Allah’ım bilirim sen takım da tutmazsın parti de…
Bilirim sen en ufak hayrı ihmal etmezsin. Her amelimiz her dediğimiz her yaptığımız muhafaza edilir levh-i mahfuzda…
Bilirim ki sen şöyle dersin;
“Şüphesiz, yeryüzünde yürüyen canlıların Allah katında en kötüsü, akıllarını kullanmayan (gerçeği görmeyen) sağırlar, dilsizlerdir.”
[Enfal Sûresi.22]
Bilirim ki Allah’ım yer yüzünün herhangi bir metre karesinde, her hangi bir renkte, herhangi bir surette, dilde, kıyafette, milliyette yarattığın mümin kardeşimin işaret parmağına toplu iğne batsa, benim işaret parmağım kanar… Kanamalıdır… Karnı aç ise ben doyamam… Sırtı açık ise yer yüzünün tüm örtüleri gelse örtemez benim sırtımı… Kalbi kırık ise çatlağın öbür ucu bendedir… Bilirim ki Allah’ım biz bir ümmetiz… Ümmeti olduğumuz Habibin karnına taş bağlamıştı karnı aç kardeşlerimiz var diye…
Bilirim ki Allah’ım biz mümin kardeşler olarak bir bünyenin uzuvları gibiyiz…
Oysa bu bildiklerimizi unuttuk ya Rabbi…
Soruyorum…
Ne galip gelecek, kim galip gelecek İslam âlemi kan revan içindeyken, zalimlerin zulmü altında inim inim inlerken kim galip gelecek…
Soruyorum…
Hangi siyasi düşünce, hangi parti, hangi cemaat galip sayılır sırf Müslüman diye ezilirken koca bir insanlık…
Bu rekabet kimle… Bu rekabetiniz kime karşı… Mümin kardeşin kör bıçakların altın doğranırken, boynuna yağlı urgan geçirilip imanının itibarını sarsmaya çalışırken küfrün gölgeleri, hangi rekabet seni Allah’a kulluğa doğru götürür…
Uzak diyarların insanlarıdır onlar, bana ne diyemezsin… Teni farklı onların bana ne diyemezsin… Dili farklı onların bana ne diyemezsin… Milliyeti farklı onların bana ne diyemezsin… Partileri farklı bunların bana ne diyemezsin… Cemaatleri farklı bunların bana ne diyemezsin… Bunları belki bana dersin, ama, Allah’a diyemezsin…Bu vurdum duymazlığın, bu bencilliğin hesabını Allah’a veririm mi sanıyorsun, veremezsin…
Şimdi, dur ve düşün…
Bugün bir uyanışın günü olsun…
Başka bir partiden diye müslümana yardıma koşan ayaklara çelme takamazsın… Yardım a uzanan ele hor bakamazsın… Başka partiden diye emek verenlere kulp takamazsın… Bu rekabetin sonu devasa bir hüsrandır…
Bugün uyanışların günü olsun.

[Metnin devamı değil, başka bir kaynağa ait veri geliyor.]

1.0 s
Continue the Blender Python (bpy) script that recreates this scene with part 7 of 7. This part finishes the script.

Bugün dalgınlıklar ve derin dargınlıklarımızdan kurtulup, yeniden bir doğuşun günü olsun.
Bugün, kamet getiren müezzinlerin günü olsun da kıyam vaktidir diyelim.

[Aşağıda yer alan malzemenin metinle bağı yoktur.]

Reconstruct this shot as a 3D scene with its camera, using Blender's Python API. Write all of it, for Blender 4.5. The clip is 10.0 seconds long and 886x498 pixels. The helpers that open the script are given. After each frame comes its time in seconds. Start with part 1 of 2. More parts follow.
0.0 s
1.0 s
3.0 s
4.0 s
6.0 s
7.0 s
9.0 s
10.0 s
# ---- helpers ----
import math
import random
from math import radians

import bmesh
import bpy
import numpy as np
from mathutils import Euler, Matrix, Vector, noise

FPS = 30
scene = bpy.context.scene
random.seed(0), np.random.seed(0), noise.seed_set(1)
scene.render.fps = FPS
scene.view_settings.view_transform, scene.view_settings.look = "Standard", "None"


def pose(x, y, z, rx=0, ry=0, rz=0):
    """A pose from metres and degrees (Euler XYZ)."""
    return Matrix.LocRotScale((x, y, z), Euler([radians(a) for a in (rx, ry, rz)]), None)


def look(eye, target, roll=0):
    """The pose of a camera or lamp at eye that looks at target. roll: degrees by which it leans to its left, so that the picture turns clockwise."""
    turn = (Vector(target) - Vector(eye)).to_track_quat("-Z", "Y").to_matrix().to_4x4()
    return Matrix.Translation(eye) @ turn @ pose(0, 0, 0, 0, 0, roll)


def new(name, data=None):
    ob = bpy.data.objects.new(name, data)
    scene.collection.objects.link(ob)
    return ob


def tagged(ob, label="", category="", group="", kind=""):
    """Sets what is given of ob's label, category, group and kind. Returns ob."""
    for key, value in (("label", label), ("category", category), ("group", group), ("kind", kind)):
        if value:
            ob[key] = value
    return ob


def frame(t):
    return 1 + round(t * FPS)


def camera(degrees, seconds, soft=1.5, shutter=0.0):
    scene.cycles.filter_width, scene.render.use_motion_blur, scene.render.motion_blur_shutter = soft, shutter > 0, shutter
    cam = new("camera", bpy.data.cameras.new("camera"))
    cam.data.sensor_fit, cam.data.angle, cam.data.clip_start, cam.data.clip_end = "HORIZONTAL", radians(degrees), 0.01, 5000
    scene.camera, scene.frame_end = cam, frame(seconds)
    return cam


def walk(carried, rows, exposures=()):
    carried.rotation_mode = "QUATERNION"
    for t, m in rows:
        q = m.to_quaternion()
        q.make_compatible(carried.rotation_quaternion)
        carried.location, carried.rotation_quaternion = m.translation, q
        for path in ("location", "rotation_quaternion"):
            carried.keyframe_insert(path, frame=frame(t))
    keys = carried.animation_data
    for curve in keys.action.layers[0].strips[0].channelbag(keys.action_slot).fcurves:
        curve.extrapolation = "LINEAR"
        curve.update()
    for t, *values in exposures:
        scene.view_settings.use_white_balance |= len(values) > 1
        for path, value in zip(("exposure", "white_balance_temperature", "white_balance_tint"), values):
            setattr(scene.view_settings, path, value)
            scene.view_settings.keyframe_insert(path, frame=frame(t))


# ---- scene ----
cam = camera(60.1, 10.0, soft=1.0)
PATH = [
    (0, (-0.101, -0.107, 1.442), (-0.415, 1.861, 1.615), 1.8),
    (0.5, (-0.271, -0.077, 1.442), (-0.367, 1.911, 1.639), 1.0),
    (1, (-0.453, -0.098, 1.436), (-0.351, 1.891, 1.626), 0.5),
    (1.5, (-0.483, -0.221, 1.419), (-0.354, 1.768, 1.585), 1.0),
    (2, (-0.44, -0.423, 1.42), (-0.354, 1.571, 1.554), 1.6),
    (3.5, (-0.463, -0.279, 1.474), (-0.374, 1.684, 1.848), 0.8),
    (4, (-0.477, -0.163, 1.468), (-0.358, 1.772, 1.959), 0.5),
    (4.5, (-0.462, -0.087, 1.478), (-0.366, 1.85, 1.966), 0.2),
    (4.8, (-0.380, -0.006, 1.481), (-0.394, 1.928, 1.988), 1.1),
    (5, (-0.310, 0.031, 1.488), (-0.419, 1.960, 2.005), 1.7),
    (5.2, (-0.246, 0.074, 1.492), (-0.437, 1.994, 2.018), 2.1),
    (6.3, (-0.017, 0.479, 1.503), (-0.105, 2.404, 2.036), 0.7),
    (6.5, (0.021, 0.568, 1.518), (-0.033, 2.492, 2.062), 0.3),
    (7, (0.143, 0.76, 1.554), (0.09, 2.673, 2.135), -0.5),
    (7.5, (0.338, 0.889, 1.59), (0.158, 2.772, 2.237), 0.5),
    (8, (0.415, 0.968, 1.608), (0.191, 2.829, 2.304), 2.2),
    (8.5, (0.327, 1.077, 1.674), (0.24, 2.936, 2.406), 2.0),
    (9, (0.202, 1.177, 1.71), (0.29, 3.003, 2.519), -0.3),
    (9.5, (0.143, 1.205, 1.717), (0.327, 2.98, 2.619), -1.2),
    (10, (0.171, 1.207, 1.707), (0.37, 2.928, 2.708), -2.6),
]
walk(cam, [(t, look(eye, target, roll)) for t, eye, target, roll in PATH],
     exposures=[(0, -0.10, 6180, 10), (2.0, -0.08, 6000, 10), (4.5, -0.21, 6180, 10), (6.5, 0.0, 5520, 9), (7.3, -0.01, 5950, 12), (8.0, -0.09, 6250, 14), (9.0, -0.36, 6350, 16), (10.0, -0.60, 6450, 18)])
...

Bugün, yekün bir diriliş günü olsun dirilmeyi bekleyen kalpler için.
Bugün uyanışlarla başlayan bir yürüyüşün günü olsun.
Bugün karanlığı orta yerinden yırtan şuur hançerinin günü olsun.
Derin denizlerin diplerinden bize inci toplayan masum çocuğun yetim düşen kalbi hatrına, bugün mazlumların günü olsun.